Ronald Neil Jacobs joined the sociology department this fall, bringing with him a strong background in studying the role of the media in public discourse.

Ron Jacobs obtained his Ph.D. in sociology at UCLA in 1996, where he completed a dissertation entitled “Civil Society, Discourse, and Crisis: Race and the Media, From Watts to Rodney King.” Jacobs says of his research, “What I’ve tried to do, rather than think about a single public arena, is to compare how different public arenas cover big events—for example, how African-American and mainstream media cover racial crises.”

Richard Alba, chair of the Sociology Department at the time Jacobs was hired, remarks, “Ron will strengthen our offerings in sociological theory, in qualitative sociology, in cultural sociology, and in mass media; he is at the forefront of several areas that are very hot in sociology today.” Alba points out that Ron Jacobs has worked with “one of the premiere sociological theorists in the United States, Jeffrey Alexander at UCLA.”

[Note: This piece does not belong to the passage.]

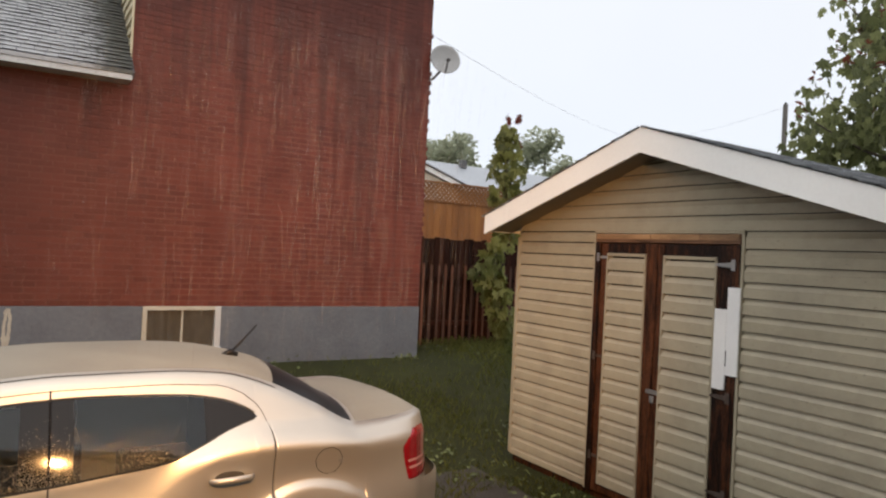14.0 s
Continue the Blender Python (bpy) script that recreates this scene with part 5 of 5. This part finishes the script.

Over the summer, Jacobs completed a book entitled Race, Media, and the Crisis of Civil Society: From Watts to Rodney King, to be published by Cambridge University Press. He has also been working on several articles, and has been participating in a yearlong colloquium on media and the public sphere at the New School for Social Research.

Jacobs is currently teaching an undergraduate course in sociological theory and a graduate seminar on “Civil Society and the Public Sphere.”